── Excerpted data
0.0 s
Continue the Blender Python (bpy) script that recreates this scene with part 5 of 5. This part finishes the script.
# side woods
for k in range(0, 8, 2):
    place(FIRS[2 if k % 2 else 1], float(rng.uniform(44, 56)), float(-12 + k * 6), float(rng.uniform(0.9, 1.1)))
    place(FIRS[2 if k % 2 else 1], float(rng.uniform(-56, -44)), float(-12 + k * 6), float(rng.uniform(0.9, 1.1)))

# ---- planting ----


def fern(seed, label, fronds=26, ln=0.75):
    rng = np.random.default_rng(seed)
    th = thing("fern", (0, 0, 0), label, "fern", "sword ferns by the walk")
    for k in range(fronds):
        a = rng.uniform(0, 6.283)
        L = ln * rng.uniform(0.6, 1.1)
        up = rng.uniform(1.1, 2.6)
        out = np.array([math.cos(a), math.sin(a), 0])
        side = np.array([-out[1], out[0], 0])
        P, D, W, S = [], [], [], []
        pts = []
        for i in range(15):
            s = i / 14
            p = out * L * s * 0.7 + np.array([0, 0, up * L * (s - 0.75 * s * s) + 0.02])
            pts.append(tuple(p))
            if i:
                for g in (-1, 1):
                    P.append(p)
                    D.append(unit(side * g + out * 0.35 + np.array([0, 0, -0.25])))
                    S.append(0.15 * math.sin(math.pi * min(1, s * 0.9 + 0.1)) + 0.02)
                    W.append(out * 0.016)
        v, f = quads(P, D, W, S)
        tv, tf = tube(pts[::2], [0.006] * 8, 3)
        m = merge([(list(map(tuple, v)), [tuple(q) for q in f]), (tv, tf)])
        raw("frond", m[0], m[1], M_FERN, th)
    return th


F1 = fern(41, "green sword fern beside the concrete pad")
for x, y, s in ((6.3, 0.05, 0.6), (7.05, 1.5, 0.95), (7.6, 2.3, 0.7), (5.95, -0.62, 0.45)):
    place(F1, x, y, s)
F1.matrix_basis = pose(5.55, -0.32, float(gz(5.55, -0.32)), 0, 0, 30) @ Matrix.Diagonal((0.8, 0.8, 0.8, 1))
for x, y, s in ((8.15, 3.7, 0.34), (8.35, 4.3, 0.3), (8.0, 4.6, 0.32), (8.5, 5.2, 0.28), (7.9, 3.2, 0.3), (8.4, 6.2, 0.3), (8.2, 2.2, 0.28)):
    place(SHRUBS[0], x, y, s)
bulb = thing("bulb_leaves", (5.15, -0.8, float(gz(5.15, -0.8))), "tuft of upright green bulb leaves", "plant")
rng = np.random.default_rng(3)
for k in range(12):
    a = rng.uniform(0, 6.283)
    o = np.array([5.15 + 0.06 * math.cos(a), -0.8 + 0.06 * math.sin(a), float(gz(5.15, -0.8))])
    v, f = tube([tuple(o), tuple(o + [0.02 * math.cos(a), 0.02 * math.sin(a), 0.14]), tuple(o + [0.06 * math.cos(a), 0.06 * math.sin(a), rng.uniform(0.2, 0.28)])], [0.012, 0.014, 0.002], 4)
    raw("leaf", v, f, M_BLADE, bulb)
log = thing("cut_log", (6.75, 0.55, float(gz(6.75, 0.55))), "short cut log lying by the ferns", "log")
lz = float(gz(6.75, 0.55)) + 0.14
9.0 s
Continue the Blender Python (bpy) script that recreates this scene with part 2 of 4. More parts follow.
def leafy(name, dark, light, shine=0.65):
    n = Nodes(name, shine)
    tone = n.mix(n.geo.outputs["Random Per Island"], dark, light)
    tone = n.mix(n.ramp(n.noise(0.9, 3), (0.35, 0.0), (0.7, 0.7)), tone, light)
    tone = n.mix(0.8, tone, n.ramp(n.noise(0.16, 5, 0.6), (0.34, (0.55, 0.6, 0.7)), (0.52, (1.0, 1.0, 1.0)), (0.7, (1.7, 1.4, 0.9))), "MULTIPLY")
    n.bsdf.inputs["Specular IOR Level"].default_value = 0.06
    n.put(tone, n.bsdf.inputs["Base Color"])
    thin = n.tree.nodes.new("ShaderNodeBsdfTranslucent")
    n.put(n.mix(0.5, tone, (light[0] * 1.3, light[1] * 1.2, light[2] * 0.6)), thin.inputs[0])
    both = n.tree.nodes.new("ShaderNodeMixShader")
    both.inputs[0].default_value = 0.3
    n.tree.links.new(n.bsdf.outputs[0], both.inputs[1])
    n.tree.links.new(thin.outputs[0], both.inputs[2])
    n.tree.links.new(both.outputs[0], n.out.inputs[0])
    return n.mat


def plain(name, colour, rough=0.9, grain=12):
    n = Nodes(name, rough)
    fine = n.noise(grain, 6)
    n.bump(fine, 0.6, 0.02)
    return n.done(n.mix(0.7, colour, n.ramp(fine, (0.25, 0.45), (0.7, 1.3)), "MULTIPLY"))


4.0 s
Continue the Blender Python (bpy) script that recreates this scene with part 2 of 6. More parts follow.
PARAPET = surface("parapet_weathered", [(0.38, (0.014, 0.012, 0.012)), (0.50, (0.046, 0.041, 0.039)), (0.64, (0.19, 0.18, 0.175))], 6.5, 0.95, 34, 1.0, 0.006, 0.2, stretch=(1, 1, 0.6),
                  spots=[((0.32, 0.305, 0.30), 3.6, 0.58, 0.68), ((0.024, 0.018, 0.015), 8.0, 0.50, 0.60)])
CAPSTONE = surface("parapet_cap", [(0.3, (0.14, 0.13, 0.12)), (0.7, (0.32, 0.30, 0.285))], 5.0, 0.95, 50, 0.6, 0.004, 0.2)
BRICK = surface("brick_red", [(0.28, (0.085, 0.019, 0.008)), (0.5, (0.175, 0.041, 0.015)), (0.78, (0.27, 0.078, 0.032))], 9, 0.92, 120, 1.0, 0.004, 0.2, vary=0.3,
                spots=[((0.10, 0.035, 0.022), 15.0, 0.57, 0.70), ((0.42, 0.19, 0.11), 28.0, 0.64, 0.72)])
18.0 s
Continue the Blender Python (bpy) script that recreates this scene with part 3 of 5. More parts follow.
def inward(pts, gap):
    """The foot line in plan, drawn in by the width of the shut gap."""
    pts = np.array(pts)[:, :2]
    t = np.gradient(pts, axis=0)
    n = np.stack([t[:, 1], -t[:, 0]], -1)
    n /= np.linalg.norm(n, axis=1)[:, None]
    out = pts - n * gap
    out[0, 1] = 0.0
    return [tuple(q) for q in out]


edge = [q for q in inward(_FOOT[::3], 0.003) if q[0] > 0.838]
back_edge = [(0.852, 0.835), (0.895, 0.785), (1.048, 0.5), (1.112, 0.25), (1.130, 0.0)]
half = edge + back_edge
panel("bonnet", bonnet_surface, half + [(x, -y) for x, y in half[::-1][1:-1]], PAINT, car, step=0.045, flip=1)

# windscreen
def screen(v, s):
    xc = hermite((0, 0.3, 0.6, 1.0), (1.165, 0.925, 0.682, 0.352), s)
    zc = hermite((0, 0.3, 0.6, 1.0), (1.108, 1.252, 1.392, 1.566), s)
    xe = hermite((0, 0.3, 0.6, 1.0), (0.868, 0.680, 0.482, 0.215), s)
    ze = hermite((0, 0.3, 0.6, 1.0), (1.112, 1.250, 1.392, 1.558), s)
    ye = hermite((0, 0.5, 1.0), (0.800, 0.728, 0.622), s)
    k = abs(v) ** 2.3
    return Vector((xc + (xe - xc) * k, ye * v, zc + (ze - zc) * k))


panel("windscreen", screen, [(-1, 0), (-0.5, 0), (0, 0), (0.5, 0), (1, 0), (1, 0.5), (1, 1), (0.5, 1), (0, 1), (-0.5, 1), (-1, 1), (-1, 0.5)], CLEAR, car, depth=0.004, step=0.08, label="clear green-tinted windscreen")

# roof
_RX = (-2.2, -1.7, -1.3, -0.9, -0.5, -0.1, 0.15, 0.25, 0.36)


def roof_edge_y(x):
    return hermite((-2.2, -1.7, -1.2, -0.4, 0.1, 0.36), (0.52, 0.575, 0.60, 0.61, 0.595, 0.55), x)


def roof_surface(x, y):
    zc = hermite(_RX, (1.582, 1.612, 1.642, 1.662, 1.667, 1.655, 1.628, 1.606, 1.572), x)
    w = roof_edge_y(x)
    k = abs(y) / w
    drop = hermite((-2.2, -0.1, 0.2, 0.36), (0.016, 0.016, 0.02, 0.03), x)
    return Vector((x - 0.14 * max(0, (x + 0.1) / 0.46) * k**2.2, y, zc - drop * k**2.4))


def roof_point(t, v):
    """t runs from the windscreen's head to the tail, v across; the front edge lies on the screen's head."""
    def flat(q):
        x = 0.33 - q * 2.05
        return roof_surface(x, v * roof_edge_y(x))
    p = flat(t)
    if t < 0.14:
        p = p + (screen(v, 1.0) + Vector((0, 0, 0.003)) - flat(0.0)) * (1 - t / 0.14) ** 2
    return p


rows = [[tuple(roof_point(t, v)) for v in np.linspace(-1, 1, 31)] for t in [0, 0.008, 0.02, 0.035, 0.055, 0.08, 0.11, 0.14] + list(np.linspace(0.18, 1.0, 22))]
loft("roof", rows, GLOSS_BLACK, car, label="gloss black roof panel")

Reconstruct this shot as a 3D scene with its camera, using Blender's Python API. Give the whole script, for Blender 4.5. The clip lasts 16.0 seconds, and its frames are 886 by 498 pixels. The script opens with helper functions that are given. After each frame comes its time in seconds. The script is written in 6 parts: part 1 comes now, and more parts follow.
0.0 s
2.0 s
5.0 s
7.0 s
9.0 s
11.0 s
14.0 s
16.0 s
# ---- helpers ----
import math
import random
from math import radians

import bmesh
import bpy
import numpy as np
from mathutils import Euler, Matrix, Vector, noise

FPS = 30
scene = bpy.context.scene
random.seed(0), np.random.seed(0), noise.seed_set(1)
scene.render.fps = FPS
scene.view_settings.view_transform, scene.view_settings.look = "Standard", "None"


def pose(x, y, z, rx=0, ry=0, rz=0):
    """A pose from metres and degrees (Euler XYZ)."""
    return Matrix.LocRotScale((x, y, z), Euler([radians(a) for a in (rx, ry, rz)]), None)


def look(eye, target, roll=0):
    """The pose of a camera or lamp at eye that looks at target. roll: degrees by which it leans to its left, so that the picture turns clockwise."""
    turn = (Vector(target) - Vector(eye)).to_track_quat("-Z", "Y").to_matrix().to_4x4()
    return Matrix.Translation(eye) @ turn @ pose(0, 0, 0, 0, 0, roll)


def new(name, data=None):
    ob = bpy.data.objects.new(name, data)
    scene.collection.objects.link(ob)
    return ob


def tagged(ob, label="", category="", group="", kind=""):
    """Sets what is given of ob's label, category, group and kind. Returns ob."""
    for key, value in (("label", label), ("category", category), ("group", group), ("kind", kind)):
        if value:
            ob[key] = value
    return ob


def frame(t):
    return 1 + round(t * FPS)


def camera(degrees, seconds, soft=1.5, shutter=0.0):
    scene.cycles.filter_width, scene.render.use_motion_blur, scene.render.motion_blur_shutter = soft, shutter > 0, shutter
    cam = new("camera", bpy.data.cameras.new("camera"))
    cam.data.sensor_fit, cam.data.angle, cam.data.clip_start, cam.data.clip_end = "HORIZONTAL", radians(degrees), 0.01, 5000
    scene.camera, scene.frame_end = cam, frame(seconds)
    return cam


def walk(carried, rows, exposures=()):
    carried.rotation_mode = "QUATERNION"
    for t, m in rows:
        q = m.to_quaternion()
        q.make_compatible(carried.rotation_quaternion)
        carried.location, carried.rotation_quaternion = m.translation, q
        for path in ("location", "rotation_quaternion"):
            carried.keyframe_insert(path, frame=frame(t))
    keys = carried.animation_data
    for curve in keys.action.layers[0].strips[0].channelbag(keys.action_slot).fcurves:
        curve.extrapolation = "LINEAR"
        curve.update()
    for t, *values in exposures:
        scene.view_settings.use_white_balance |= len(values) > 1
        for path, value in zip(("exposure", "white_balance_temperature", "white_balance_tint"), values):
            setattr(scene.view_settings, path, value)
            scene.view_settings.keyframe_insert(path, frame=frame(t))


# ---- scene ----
────
• **Exercise goal**: Return only the part of the records above that opens with the line containing "for t, m in" and closes with the line containing "for path in", ends included.

• **Response to the exercise**:
    for t, m in rows:
        q = m.to_quaternion()
        q.make_compatible(carried.rotation_quaternion)
        carried.location, carried.rotation_quaternion = m.translation, q
        for path in ("location", "rotation_quaternion"):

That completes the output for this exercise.